Supreme Court: Seven Judge Bench to decide granting of minority status to AMU

The Supreme Court informs on Tuesday, that the seven-judge bench will decide the granting of minority status to the Aligarh Muslim University. This was passed by the three-judge bench headed by the Chief Justice of India Ranjan Gogoi and Justices L Nageswara Rao and Sanjiv Khanna.

This goes back to July 2006, the then UPA government filed an appeal against the verdict issued by the Allahabad Court which pled that the AMU shall not be considered as the Minority institution. Looking at, that the University was also observed to be filing a separate plea against the High Court verdict.

In August 2016, the NDA government confirms that it will finally withdraw the appeal filed by the UPA government. Looking at that, the University argues with the court that the decision made by the NDA government to not grant the minority tag to the university was politically motivated and told that the change of the government shall not be the reason affecting the members of of the university.

The BJP argued that back in 1968 during the Aziz Basha case, the five- judge constitution bench pled that AMU was a ‘central university ‘ and not a ‘minority institution’ because it was set up by the government and not by the Muslims.

For the 1968 case, that told AMU was a central university and not a muslim university, was solved after the changes were made in 1966 amendment to AMU Act which granted the university the minority status. After that the SC dismissed the petition in 1967 confirming that AMU was not a minority institution since it was set up by the government.

After the 1968 verdict, the AMU (Amendment) Act, 1981 came to function, where it granted the minority status to the university.
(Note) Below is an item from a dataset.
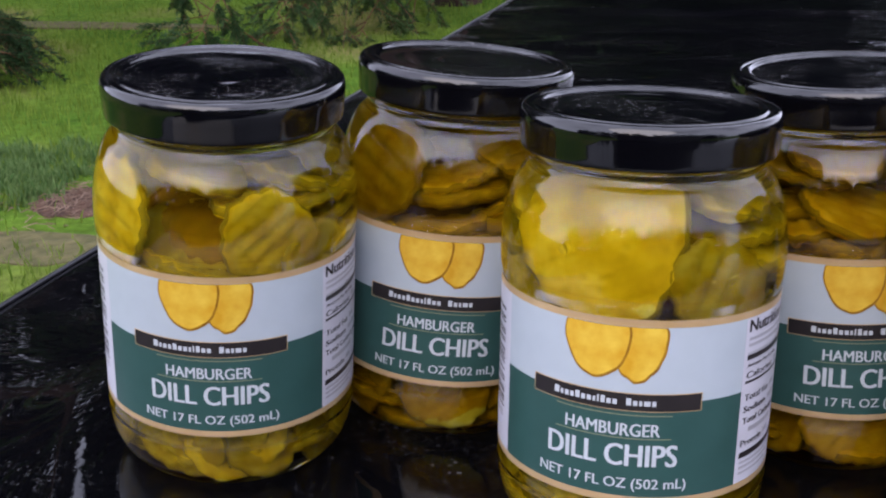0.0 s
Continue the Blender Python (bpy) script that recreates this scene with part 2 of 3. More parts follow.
M_GREY = material("grey_ink", (0.36, 0.36, 0.39), 0.5)[0]
M_GOLD = varied("gold_print", (0.493, 0.325, 0.146), (0.605, 0.426, 0.235), 60, 0.28, metal=0.25)
M_THIN = material("thin_gold_rule", (0.20, 0.21, 0.12), 0.4)[0]
M_PICKLE = varied("printed_pickle", (0.56, 0.29, 0.012), (0.74, 0.50, 0.06), 140, 0.4)
M_RIND = varied("printed_rind", (0.20, 0.085, 0.008), (0.40, 0.20, 0.012), 260, 0.4)
M_CLOTH = varied("beige_cotton_twill", (0.35, 0.312, 0.262), (0.44, 0.392, 0.332), 14, 0.85, bump_strength=0.25)
M_STITCH = material("beige_thread", (0.30, 0.275, 0.24), 0.8)[0]
M_BARK = varied("spruce_bark", (0.014, 0.008, 0.006), (0.055, 0.028, 0.020), 11, 0.9, (1, 1, 0.25), 0.9, 0.03)
M_TWIG = varied("dead_twig", (0.05, 0.026, 0.012), (0.14, 0.07, 0.03), 30, 0.85)
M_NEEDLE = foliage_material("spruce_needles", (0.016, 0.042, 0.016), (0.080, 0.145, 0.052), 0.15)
# Near-black needles: the woods' shade is put into the colour to blacken reflections.
M_FAR = foliage_material("shaded_needles", (0.003, 0.007, 0.0035), (0.009, 0.019, 0.009), 0.08)
M_GRASS = foliage_material("grass_blades", (0.030, 0.085, 0.008), (0.19, 0.26, 0.040), 0.05)
M_WEED = foliage_material("grey_green_weeds", (0.055, 0.12, 0.03), (0.19, 0.27, 0.10), 0.05)
M_GROUND = ground_material()
M_SOIL = varied("reddish_soil", (0.030, 0.016, 0.010), (0.12, 0.062, 0.040), 16, 0.95, bump_strength=0.7, bump_distance=0.03)
M_DRY = varied("dry_thatch", (0.05, 0.052, 0.016), (0.13, 0.11, 0.045), 18, 0.95, bump_strength=0.7, bump_distance=0.02)
M_GRAVEL = varied("pale_gravel", (0.28, 0.28, 0.28), (0.5, 0.5, 0.49), 30, 0.9, bump_strength=0.6, bump_distance=0.02)
M_STRAW = varied("dry_stalks", (0.08, 0.045, 0.03), (0.30, 0.21, 0.15), 9, 0.9)
M_WOOD = varied("red_brown_stained_wood", (0.13, 0.05, 0.025), (0.27, 0.11, 0.055), 8, 0.6, (8, 1, 8), 0.4, 0.004)


# ---- mesh helpers ----
def smooth(me, on=True):
    me.polygons.foreach_set("use_smooth", [on] * len(me.polygons))


def part(name, bm, mat, parent=None, label="", flat=False):
    me = bpy.data.meshes.new(name)
    bm.to_mesh(me)
    bm.free()
    for mm in (mat if isinstance(mat, (list, tuple)) else (mat,)):
        me.materials.append(mm)
    smooth(me, not flat)
    if not flat:
        me.set_sharp_from_angle(angle=radians(55))
    ob = new(name, me)
    if parent is not None:
        ob.parent = parent
    if label:
        ob["label"] = label
    return ob


def thing(name, m, label, category, group="", kind=""):
    ob = new(name)
    ob.matrix_world = m
    return tagged(ob, label, category, group, kind)


def lathe(profile, steps=64, close=False):
    """A turned body from (radius, height) pairs."""
    bm = bmesh.new()
    rings = []
    for r, h in profile:
        if r < 1e-6:
            rings.append([bm.verts.new((0, 0, h))])
        else:
            rings.append([bm.verts.new((r * math.sin(2 * math.pi * k / steps), -r * math.cos(2 * math.pi * k / steps), h)) for k in range(steps)])
    pairs = list(zip(rings, rings[1:]))
    if close:
        pairs.append((rings[-1], rings[0]))
    for a, b in pairs:
        for k in range(steps):
            q = [a[k % len(a)], a[(k + 1) % len(a)], b[(k + 1) % len(b)], b[k % len(b)]]
            q = [v for i, v in enumerate(q) if v not in q[:i]]
            if len(q) > 2:
                bm.faces.new(q)
    bmesh.ops.recalc_face_normals(bm, faces=bm.faces)
    return bm


def rounded(points, per=6):
    """A Catmull-Rom curve through (radius, height) pairs."""
    out = []
    n = len(points)
    for i in range(n - 1):
        p0, p1, p2, p3 = (Vector(points[max(0, min(n - 1, i + k))]) for k in (-1, 0, 1, 2))
        for s in range(per):
            t = s / per
            q = 0.5 * (2 * p1 + (p2 - p0) * t + (2 * p0 - 5 * p1 + 4 * p2 - p3) * t * t + (3 * p1 - p0 - 3 * p2 + p3) * t ** 3)
            out.append((max(0.0, q.x), q.y))
    out.append(tuple(points[-1]))
    return out


LABEL_R = 0.0454


def on_jar(a, h, lift):
    """A place on the jar's wall: degrees round it, height, millimetres above the paper."""
    r, turn = LABEL_R + lift / 1000, radians(0.955 * a)
    return (r * math.sin(turn), -r * math.cos(turn), h + 0.0011)


def panel(a0, a1, h0, h1, lift, thick=0.08):
    """A curved sheet with thickness on the jar's wall."""
    bm = bmesh.new()
    n = max(1, int(abs(a1 - a0) / 3))
    cols = []
    for k in range(n + 1):
        a = a0 + (a1 - a0) * k / n
        cols.append([bm.verts.new(on_jar(a, h, li)) for h, li in ((h0, lift), (h1, lift), (h1, lift - thick), (h0, lift - thick))])
    for c, d in zip(cols, cols[1:]):
        for i in range(4):
            bm.faces.new((c[i], d[i], d[(i + 1) % 4], c[(i + 1) % 4]))
    bm.faces.new(cols[0][::-1])
    bm.faces.new(cols[-1])
    bmesh.ops.recalc_face_normals(bm, faces=bm.faces)
    return bm


def outline_panel(points, lift, thick=0.08):
    """A flat printed shape on the jar's wall from an outline of (degrees, height)."""
    bm = bmesh.new()
    ca, ch = sum(p[0] for p in points) / len(points), sum(p[1] for p in points) / len(points)
    rings = []
    for s in (1.0, 0.66, 0.33):
        rings.append([bm.verts.new(on_jar(ca + (a - ca) * s, ch + (h - ch) * s, lift)) for a, h in points])
    mid = bm.verts.new(on_jar(ca, ch, lift))
    rim = [bm.verts.new(on_jar(a, h, lift - thick)) for a, h in points]
    n = len(points)
    for a, b in ((rim, rings[0]), (rings[0], rings[1]), (rings[1], rings[2])):
        for k in range(n):
            bm.faces.new((a[k], a[(k + 1) % n], b[(k + 1) % n], b[k]))
    for k in range(n):
        bm.faces.new((rings[2][k], rings[2][(k + 1) % n], mid))
    bmesh.ops.recalc_face_normals(bm, faces=bm.faces)
    return bm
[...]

After this came into force, In 2006, the Allahabad High Court was observed to be putting the leg in between and removing the provision of the Act and the university got its minoroity status away.

The NDA Government also referred to the 1968 verdict, which was removed with the 1981 amendment granting the minority status to the university, which is considered unconstitutional by the High Court.

This also led to Senior advocate Rajeev Dhavan, who is appearing for AMU, discuss about the 2002 TMA Pai Case which revealed that there were no requirements established for granting the minority status to an institution. Keeping that in mind, the bench told that this issue needs to be dicussed at the seven-judge bench.

The Aligarh Muslim University Act was enacted in 1920 discontinuing Mohammedan-Anglo-Oriental (MAO) College. The Parliament passed the AMU (Amendment) Act in 1951, stating the opening of memberships to the non-Muslims into the University’s Administration.

Earlier this month only, it as reported that  Mayor of Agra Naveen Jain’ asked the Aligarh administration to prevent the university from becoming ‘a hub of terrorists’. This was referred to the portrait of Mohammad Ali Jinnah hanging at the AMU students Union hall since 1938.